→ **Exercise directions**:
Copy the records below exactly as they are written.

→ **Input records**:
※

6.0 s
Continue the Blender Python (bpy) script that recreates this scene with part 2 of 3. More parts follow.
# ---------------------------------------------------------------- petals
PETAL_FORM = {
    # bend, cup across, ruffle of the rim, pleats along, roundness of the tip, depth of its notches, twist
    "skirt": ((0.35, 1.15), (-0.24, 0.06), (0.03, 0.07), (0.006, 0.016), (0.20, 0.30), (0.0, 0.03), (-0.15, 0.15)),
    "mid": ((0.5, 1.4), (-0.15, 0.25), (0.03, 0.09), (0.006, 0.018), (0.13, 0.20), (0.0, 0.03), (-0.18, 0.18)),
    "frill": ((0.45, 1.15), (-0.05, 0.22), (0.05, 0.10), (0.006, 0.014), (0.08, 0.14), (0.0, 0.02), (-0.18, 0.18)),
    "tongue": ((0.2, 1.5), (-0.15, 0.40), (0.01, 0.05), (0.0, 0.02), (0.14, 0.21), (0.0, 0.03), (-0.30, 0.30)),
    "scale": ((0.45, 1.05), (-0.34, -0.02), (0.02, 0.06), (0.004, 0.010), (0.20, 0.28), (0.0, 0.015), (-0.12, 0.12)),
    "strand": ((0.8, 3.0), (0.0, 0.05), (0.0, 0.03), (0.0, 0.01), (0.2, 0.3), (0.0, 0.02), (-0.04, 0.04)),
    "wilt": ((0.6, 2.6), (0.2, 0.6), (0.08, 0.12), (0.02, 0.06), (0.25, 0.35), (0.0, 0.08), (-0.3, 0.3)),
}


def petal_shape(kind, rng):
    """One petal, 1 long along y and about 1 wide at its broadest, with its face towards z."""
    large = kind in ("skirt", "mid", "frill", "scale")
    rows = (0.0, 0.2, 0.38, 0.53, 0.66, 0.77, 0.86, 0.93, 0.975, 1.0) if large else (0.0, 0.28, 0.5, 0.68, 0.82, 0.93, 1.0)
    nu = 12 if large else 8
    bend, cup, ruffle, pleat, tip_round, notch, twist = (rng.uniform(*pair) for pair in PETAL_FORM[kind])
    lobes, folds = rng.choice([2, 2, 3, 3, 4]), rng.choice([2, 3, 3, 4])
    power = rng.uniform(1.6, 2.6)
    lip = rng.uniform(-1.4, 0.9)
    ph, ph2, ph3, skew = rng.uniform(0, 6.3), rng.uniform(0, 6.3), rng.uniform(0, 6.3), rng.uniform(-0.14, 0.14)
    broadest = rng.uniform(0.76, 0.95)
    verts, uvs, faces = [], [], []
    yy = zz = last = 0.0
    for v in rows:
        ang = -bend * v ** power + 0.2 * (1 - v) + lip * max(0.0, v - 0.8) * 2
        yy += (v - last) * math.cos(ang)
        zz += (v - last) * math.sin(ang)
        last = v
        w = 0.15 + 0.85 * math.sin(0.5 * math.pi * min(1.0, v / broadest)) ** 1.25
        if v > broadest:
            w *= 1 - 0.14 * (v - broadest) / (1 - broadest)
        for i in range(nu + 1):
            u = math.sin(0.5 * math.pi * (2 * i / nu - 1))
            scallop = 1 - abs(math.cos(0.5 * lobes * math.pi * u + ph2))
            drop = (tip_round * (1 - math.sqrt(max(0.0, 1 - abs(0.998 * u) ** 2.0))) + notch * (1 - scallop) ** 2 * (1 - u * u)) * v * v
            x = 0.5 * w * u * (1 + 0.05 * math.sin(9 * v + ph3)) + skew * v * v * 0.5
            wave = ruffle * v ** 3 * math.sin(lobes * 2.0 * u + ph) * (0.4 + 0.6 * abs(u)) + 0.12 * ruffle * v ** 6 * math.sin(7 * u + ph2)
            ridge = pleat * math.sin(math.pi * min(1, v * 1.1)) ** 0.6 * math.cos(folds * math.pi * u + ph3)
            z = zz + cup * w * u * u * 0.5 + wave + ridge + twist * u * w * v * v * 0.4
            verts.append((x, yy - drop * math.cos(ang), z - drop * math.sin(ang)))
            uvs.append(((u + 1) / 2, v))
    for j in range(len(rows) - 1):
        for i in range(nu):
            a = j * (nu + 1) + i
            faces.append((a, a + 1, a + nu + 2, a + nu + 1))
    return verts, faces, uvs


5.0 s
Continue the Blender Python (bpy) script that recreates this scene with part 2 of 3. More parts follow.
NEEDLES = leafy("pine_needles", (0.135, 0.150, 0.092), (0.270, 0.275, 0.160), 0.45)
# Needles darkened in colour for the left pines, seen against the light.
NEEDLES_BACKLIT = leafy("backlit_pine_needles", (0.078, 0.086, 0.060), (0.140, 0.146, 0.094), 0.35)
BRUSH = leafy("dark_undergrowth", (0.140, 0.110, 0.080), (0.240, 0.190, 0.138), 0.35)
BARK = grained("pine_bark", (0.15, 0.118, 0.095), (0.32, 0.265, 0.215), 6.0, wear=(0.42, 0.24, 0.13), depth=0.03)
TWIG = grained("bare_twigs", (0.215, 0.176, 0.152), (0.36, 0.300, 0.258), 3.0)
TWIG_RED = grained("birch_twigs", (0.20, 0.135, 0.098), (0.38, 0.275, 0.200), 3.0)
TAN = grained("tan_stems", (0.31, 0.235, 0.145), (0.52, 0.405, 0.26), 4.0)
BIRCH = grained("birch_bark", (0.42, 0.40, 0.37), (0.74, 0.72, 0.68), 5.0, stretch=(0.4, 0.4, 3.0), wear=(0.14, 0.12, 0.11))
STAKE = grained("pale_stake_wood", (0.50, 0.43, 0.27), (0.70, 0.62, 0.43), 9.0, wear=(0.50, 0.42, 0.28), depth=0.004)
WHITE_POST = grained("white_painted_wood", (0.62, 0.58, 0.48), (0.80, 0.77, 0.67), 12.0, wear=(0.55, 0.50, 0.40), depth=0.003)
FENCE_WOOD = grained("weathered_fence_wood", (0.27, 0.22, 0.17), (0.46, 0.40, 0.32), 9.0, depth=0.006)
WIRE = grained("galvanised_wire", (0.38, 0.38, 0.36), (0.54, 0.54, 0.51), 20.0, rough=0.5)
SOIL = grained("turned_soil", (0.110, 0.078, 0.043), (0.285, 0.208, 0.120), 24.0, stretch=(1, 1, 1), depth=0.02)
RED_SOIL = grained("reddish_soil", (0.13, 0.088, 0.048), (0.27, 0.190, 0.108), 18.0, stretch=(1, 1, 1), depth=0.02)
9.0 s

※

→ **Answer to this problem**:
6.0 s
Continue the Blender Python (bpy) script that recreates this scene with part 2 of 3. More parts follow.
# ---------------------------------------------------------------- petals
PETAL_FORM = {
    # bend, cup across, ruffle of the rim, pleats along, roundness of the tip, depth of its notches, twist
    "skirt": ((0.35, 1.15), (-0.24, 0.06), (0.03, 0.07), (0.006, 0.016), (0.20, 0.30), (0.0, 0.03), (-0.15, 0.15)),
    "mid": ((0.5, 1.4), (-0.15, 0.25), (0.03, 0.09), (0.006, 0.018), (0.13, 0.20), (0.0, 0.03), (-0.18, 0.18)),
    "frill": ((0.45, 1.15), (-0.05, 0.22), (0.05, 0.10), (0.006, 0.014), (0.08, 0.14), (0.0, 0.02), (-0.18, 0.18)),
    "tongue": ((0.2, 1.5), (-0.15, 0.40), (0.01, 0.05), (0.0, 0.02), (0.14, 0.21), (0.0, 0.03), (-0.30, 0.30)),
    "scale": ((0.45, 1.05), (-0.34, -0.02), (0.02, 0.06), (0.004, 0.010), (0.20, 0.28), (0.0, 0.015), (-0.12, 0.12)),
    "strand": ((0.8, 3.0), (0.0, 0.05), (0.0, 0.03), (0.0, 0.01), (0.2, 0.3), (0.0, 0.02), (-0.04, 0.04)),
    "wilt": ((0.6, 2.6), (0.2, 0.6), (0.08, 0.12), (0.02, 0.06), (0.25, 0.35), (0.0, 0.08), (-0.3, 0.3)),
}


def petal_shape(kind, rng):
    """One petal, 1 long along y and about 1 wide at its broadest, with its face towards z."""
    large = kind in ("skirt", "mid", "frill", "scale")
    rows = (0.0, 0.2, 0.38, 0.53, 0.66, 0.77, 0.86, 0.93, 0.975, 1.0) if large else (0.0, 0.28, 0.5, 0.68, 0.82, 0.93, 1.0)
    nu = 12 if large else 8
    bend, cup, ruffle, pleat, tip_round, notch, twist = (rng.uniform(*pair) for pair in PETAL_FORM[kind])
    lobes, folds = rng.choice([2, 2, 3, 3, 4]), rng.choice([2, 3, 3, 4])
    power = rng.uniform(1.6, 2.6)
    lip = rng.uniform(-1.4, 0.9)
    ph, ph2, ph3, skew = rng.uniform(0, 6.3), rng.uniform(0, 6.3), rng.uniform(0, 6.3), rng.uniform(-0.14, 0.14)
    broadest = rng.uniform(0.76, 0.95)
    verts, uvs, faces = [], [], []
    yy = zz = last = 0.0
    for v in rows:
        ang = -bend * v ** power + 0.2 * (1 - v) + lip * max(0.0, v - 0.8) * 2
        yy += (v - last) * math.cos(ang)
        zz += (v - last) * math.sin(ang)
        last = v
        w = 0.15 + 0.85 * math.sin(0.5 * math.pi * min(1.0, v / broadest)) ** 1.25
        if v > broadest:
            w *= 1 - 0.14 * (v - broadest) / (1 - broadest)
        for i in range(nu + 1):
            u = math.sin(0.5 * math.pi * (2 * i / nu - 1))
            scallop = 1 - abs(math.cos(0.5 * lobes * math.pi * u + ph2))
            drop = (tip_round * (1 - math.sqrt(max(0.0, 1 - abs(0.998 * u) ** 2.0))) + notch * (1 - scallop) ** 2 * (1 - u * u)) * v * v
            x = 0.5 * w * u * (1 + 0.05 * math.sin(9 * v + ph3)) + skew * v * v * 0.5
            wave = ruffle * v ** 3 * math.sin(lobes * 2.0 * u + ph) * (0.4 + 0.6 * abs(u)) + 0.12 * ruffle * v ** 6 * math.sin(7 * u + ph2)
            ridge = pleat * math.sin(math.pi * min(1, v * 1.1)) ** 0.6 * math.cos(folds * math.pi * u + ph3)
            z = zz + cup * w * u * u * 0.5 + wave + ridge + twist * u * w * v * v * 0.4
            verts.append((x, yy - drop * math.cos(ang), z - drop * math.sin(ang)))
            uvs.append(((u + 1) / 2, v))
    for j in range(len(rows) - 1):
        for i in range(nu):
            a = j * (nu + 1) + i
            faces.append((a, a + 1, a + nu + 2, a + nu + 1))
    return verts, faces, uvs


5.0 s
Continue the Blender Python (bpy) script that recreates this scene with part 2 of 3. More parts follow.
NEEDLES = leafy("pine_needles", (0.135, 0.150, 0.092), (0.270, 0.275, 0.160), 0.45)
# Needles darkened in colour for the left pines, seen against the light.
NEEDLES_BACKLIT = leafy("backlit_pine_needles", (0.078, 0.086, 0.060), (0.140, 0.146, 0.094), 0.35)
BRUSH = leafy("dark_undergrowth", (0.140, 0.110, 0.080), (0.240, 0.190, 0.138), 0.35)
BARK = grained("pine_bark", (0.15, 0.118, 0.095), (0.32, 0.265, 0.215), 6.0, wear=(0.42, 0.24, 0.13), depth=0.03)
TWIG = grained("bare_twigs", (0.215, 0.176, 0.152), (0.36, 0.300, 0.258), 3.0)
TWIG_RED = grained("birch_twigs", (0.20, 0.135, 0.098), (0.38, 0.275, 0.200), 3.0)
TAN = grained("tan_stems", (0.31, 0.235, 0.145), (0.52, 0.405, 0.26), 4.0)
BIRCH = grained("birch_bark", (0.42, 0.40, 0.37), (0.74, 0.72, 0.68), 5.0, stretch=(0.4, 0.4, 3.0), wear=(0.14, 0.12, 0.11))
STAKE = grained("pale_stake_wood", (0.50, 0.43, 0.27), (0.70, 0.62, 0.43), 9.0, wear=(0.50, 0.42, 0.28), depth=0.004)
WHITE_POST = grained("white_painted_wood", (0.62, 0.58, 0.48), (0.80, 0.77, 0.67), 12.0, wear=(0.55, 0.50, 0.40), depth=0.003)
FENCE_WOOD = grained("weathered_fence_wood", (0.27, 0.22, 0.17), (0.46, 0.40, 0.32), 9.0, depth=0.006)
WIRE = grained("galvanised_wire", (0.38, 0.38, 0.36), (0.54, 0.54, 0.51), 20.0, rough=0.5)
SOIL = grained("turned_soil", (0.110, 0.078, 0.043), (0.285, 0.208, 0.120), 24.0, stretch=(1, 1, 1), depth=0.02)
RED_SOIL = grained("reddish_soil", (0.13, 0.088, 0.048), (0.27, 0.190, 0.108), 18.0, stretch=(1, 1, 1), depth=0.02)
9.0 s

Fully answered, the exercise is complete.